Ora prendiamo il caso di Antonio. “Anche Antonio, compagno di scuola di Matilde, vuole iscriversi al corso di ingegneria meccanica alla Sapienza. Nel suo caso però la sua famiglia è più fortunata e dichiara un Isee pari all’ultima fascia, superiore ai centomila euro”. Dovrebbe pagare 2.920 euro all’anno per l’iscrizione al corso, 8.760 euro in tre anni. Ma a differenza della sua compagna di corso, Antonio può permettersi una stanza in affitto pagata dai genitori.
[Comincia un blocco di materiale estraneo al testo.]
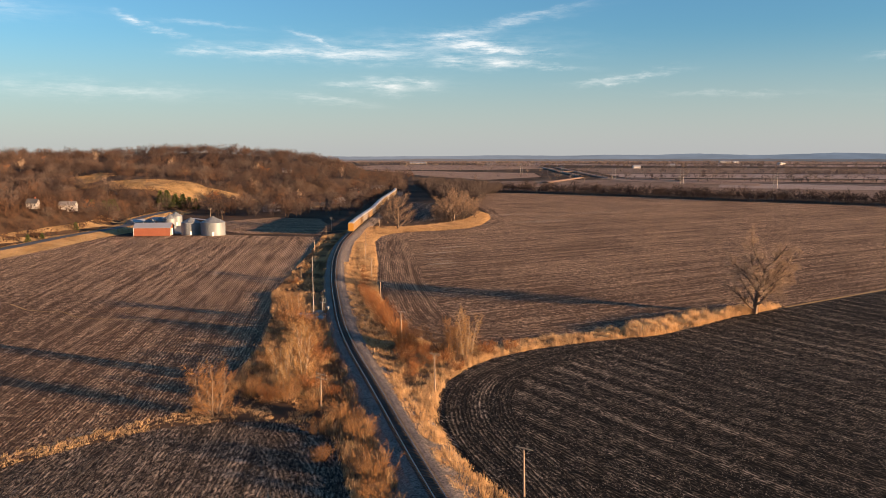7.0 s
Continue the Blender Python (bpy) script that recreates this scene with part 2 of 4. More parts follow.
def turf_material(name, low, high, scale=0.05):
    m, n = material(name)
    pos = n.add("ShaderNodeTexCoord").outputs["Object"]
    a, b, c = n.noise(pos, scale, 5, 0.6), n.noise(pos, 0.6, 4, 0.6), n.noise(pos, 4.0, 4, 0.7)
    k = n.math("ADD", n.math("MULTIPLY", n.step(a, 0.3, 0.7), 0.45), n.math("ADD", n.math("MULTIPLY", b, 0.35), n.math("MULTIPLY", c, 0.3)))
    n.surface(n.mix(n.step(k, 0.2, 0.85), low, high), 0.95, 0.0, n.bump(n.math("ADD", b, c), 0.9, 0.25), 0.1)
    return m


GROUND = turf_material("leaf_litter_ground", (0.035, 0.024, 0.017), (0.10, 0.064, 0.04), 0.02)
DRY_GRASS = turf_material("dry_grass_ground", (0.10, 0.06, 0.03), (0.32, 0.20, 0.095))
PASTURE = turf_material("dry_pasture", (0.13, 0.085, 0.038), (0.36, 0.24, 0.115), 0.06)
VERGE_GRASS = turf_material("pale_verge_grass", (0.24, 0.15, 0.065), (0.46, 0.31, 0.15), 0.06)
PALE_GRAVEL = plain("pale_crushed_stone", (0.50, 0.47, 0.43), 0.95, 0, 0.2, 2.0, 0.6)
CONCRETE = plain("pale_concrete", (0.42, 0.41, 0.40), 0.9, 0, 0.15, 0.4, 0.1)
GRAVEL = plain("gravel", (0.27, 0.235, 0.20), 0.95, 0, 0.3, 2.0, 0.6)
ASPHALT = plain("worn_asphalt", (0.10, 0.10, 0.105), 0.9, 0, 0.2, 1.0, 0.2)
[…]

“Può, dunque, mettere da parte i rimanenti 6.300 euro per comprarsi un portatile nuovo e pagarsi un master specializzante, o magari per realizzare quel viaggio in India che sognava da anni”.

L’esempio di “Antonio” può far discutere, e anche apparire urticante. Perché mai dare i soldi pubblici a un rampollo ricco per farsi un viaggio in India? Le risposte possono essere varie. La prima è una difesa dell’universalismo: siamo tutti uguali, a prescindere dalla lotteria della nascita. La seconda è che il “condizionamento” sui giovani non riguarda solo i più poveri, ma anche quelli benestanti, che con l’arrivo dell’età adulta si trovano a essere condizionati dalle scelte e dalle decisioni dei propri genitori, differenti tra figlie e figli. La terza è puntare su libertà e responsabilità individuale, invece che su raccomandazioni e divieti dall’alto, spesso difficilissimi da controllare. Infine, c’è da dire che la famiglia di Antonio sarebbe chiamata a contribuire all’eredità di tutti, essendo probabilmente una di quelle benestanti sottoposta alla nuova imposta di successione, chiamata “sui vantaggi ricevuti”.
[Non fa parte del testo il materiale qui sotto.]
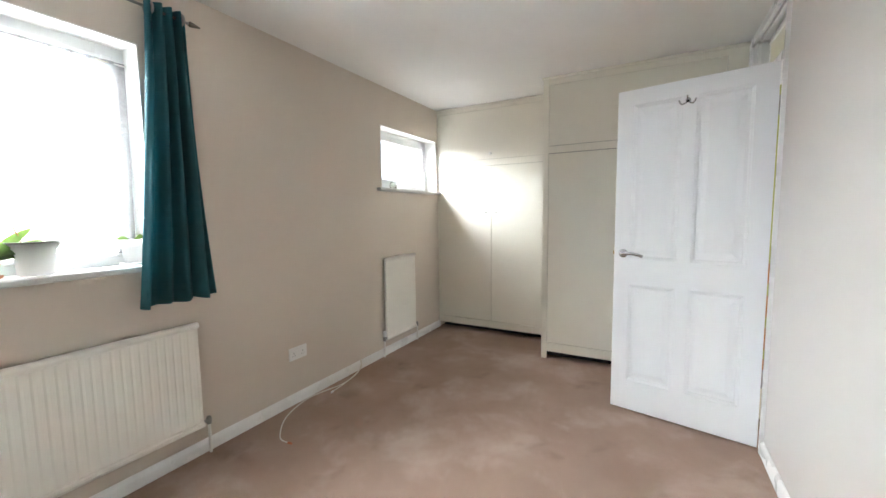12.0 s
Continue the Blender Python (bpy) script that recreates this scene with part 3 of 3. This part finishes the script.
NW = 0.836
wardrobe("wardrobe", "cream painted built-in wardrobe beside the door", NW, 0.004, 1.372, XE - NW - 0.005, [(0.130, 0.726, 0.682), (0.726, 1.325, 0.785)], 0.723, (0.065, 0.140, 1.757, 1.815, 2.305), True, (0.126, 0.047))
wardrobe("wardrobe", "cream painted built-in wardrobe under the high window", 1.277, 1.380, YN - 0.002, XE - 1.277 - 0.005, [(1.415, 2.01, 1.960), (2.01, 2.615, 2.068)], 2.01, (0.060, 0.132, 1.752, 1.815, 2.315), False, (0.035, 0.020))

sw = thing("light_switch", "white plastic rocker light switch beside the door frame", "light switch", (NW, 0.070, 1.49))
part("plate", solid(-0.010, -0.043, -0.043, 0.0, 0.043, 0.043, bevel=0.003), M_PLASTIC, sw)
part("rocker", solid(-0.014, -0.008, -0.014, -0.009, 0.008, 0.014, bevel=0.002), M_PLASTIC, sw)
cv = thing("cable_cover", "thin painted cable cover below the light switch", "cable cover", (NW, 0.118, 0.15))
part("strip", solid(-0.006, -0.008, 0, 0, 0.008, 1.30, bevel=0.002), M_WARD, cv)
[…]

L’imposta sui vantaggi ricevuti
Attualmente per le successioni tra coniugi o tra genitori e figli si paga solo per cifre superiori a un milione di euro, con un’aliquota del 4 per cento, mentre le donazioni in vita non sono tassate. La proposta del forum prevede: nessuna tassazione per i patrimoni fino a 500mila euro, un’imposta del 5 per cento tra i 500mila e un milione di euro, poi un’aliquota marginale del 25 per cento tra uno e cinque milioni di euro, e infine del 50 per cento per quelli superiori ai cinque milioni (va precisato che quando scatta l’aliquota più alta, questa si applica solo alla parte di reddito superiore, per esempio se una persona eredita 600mila euro non paga niente sui primi 500mila e paga il 5 per cento sui restanti centomila euro). Le case sarebbero incluse, e andrebbero valutate al loro reale prezzo di mercato, non a quello catastale. Questa precisazione, che comporta l’attuazione di una riforma attesa da anni, porta a due versioni della proposta: una con le case tassate a valori di catasto, l’altra con la tassazione “reale”, appunto basata sui prezzi di mercato.
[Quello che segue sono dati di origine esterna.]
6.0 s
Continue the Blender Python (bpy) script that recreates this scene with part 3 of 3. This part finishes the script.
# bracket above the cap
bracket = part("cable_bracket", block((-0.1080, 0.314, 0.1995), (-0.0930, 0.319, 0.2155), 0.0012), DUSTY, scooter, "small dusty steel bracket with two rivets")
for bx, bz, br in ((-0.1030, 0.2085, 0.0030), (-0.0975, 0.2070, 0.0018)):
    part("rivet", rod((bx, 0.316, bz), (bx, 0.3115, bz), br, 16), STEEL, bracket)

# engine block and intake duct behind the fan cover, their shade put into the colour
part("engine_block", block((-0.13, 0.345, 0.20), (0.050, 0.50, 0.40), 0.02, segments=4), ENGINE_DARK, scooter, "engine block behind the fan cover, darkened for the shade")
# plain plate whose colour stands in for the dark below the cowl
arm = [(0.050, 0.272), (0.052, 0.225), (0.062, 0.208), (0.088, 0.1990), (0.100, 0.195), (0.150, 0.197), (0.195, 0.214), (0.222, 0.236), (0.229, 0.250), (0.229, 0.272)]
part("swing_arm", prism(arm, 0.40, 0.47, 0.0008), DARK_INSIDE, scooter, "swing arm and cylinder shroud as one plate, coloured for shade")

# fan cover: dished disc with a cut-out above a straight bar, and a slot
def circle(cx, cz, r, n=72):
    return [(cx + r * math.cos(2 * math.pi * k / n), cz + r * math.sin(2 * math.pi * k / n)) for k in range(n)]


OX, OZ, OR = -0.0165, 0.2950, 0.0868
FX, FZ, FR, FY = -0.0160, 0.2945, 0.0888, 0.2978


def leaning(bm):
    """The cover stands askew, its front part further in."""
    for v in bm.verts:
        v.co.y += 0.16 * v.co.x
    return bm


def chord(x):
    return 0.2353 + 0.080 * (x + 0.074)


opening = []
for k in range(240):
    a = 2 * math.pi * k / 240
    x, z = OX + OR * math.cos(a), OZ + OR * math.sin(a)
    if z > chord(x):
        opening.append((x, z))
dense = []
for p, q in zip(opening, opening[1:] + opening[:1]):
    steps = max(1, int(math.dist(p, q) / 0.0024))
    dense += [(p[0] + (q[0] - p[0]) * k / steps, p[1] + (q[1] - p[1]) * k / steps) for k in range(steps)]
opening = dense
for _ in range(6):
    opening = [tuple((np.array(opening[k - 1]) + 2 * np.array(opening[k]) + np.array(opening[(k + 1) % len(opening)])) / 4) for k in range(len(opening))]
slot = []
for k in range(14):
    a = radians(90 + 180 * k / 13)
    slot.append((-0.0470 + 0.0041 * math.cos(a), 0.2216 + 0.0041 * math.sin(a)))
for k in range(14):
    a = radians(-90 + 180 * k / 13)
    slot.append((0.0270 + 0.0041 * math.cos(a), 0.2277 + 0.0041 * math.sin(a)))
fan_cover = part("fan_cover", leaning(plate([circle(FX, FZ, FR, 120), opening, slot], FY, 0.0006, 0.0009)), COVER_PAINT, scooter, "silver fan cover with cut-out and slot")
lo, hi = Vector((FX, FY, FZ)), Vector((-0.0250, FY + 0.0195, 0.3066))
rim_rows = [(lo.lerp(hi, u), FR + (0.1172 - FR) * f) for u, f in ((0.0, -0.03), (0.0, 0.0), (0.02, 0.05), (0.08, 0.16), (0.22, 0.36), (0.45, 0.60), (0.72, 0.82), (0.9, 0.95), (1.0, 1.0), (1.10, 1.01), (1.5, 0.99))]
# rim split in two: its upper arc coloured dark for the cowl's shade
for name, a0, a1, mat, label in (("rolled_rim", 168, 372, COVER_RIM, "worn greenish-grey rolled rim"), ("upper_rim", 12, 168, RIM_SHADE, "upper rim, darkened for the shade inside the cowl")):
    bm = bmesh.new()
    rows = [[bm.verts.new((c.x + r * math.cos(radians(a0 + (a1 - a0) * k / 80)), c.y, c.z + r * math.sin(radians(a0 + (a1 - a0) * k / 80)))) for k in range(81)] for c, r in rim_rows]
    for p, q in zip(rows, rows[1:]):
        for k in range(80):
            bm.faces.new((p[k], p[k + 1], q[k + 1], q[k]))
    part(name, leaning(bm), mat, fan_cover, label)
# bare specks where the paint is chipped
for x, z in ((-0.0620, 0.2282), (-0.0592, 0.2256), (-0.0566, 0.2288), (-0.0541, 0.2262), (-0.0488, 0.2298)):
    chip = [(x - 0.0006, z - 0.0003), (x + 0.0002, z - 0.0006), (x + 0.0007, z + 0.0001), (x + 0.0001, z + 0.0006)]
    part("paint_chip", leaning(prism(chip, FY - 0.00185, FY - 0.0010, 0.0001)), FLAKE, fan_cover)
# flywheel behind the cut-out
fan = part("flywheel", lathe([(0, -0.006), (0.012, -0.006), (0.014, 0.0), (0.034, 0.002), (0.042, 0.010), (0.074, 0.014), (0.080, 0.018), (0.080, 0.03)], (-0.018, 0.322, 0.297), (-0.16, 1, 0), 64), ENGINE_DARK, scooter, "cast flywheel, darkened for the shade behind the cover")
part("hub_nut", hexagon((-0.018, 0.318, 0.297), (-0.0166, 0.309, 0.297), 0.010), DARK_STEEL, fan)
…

Lo stesso regime si applicherebbe alle donazioni tra vivi, ovviamente sommando quelle che si ricevono nel corso degli anni. Rispetto alla situazione attuale, con “l’imposta sui vantaggi ricevuti” ci sarebbe una progressività maggiore, per un gettito totale che – non è facile fare i conti – starebbe tra 1,4 e 5,2 miliardi di euro (a seconda che si includa o meno la rivalutazione delle rendite catastali). D’altro canto, l’eredità universale costerebbe 8,8 miliardi di euro all’anno: dunque potrebbe essere coperta in buona parte dalla nuova imposta di successione, e per il resto con risorse da trovare (nella proposta c’è un elenco).

A questo punto, il catalogo di apprezzamenti, critiche e obiezioni potrebbe essere lungo. Tanto da sollecitare – finalmente – una discussione sulla questione dei trasferimenti di vantaggi e svantaggi tra generazioni.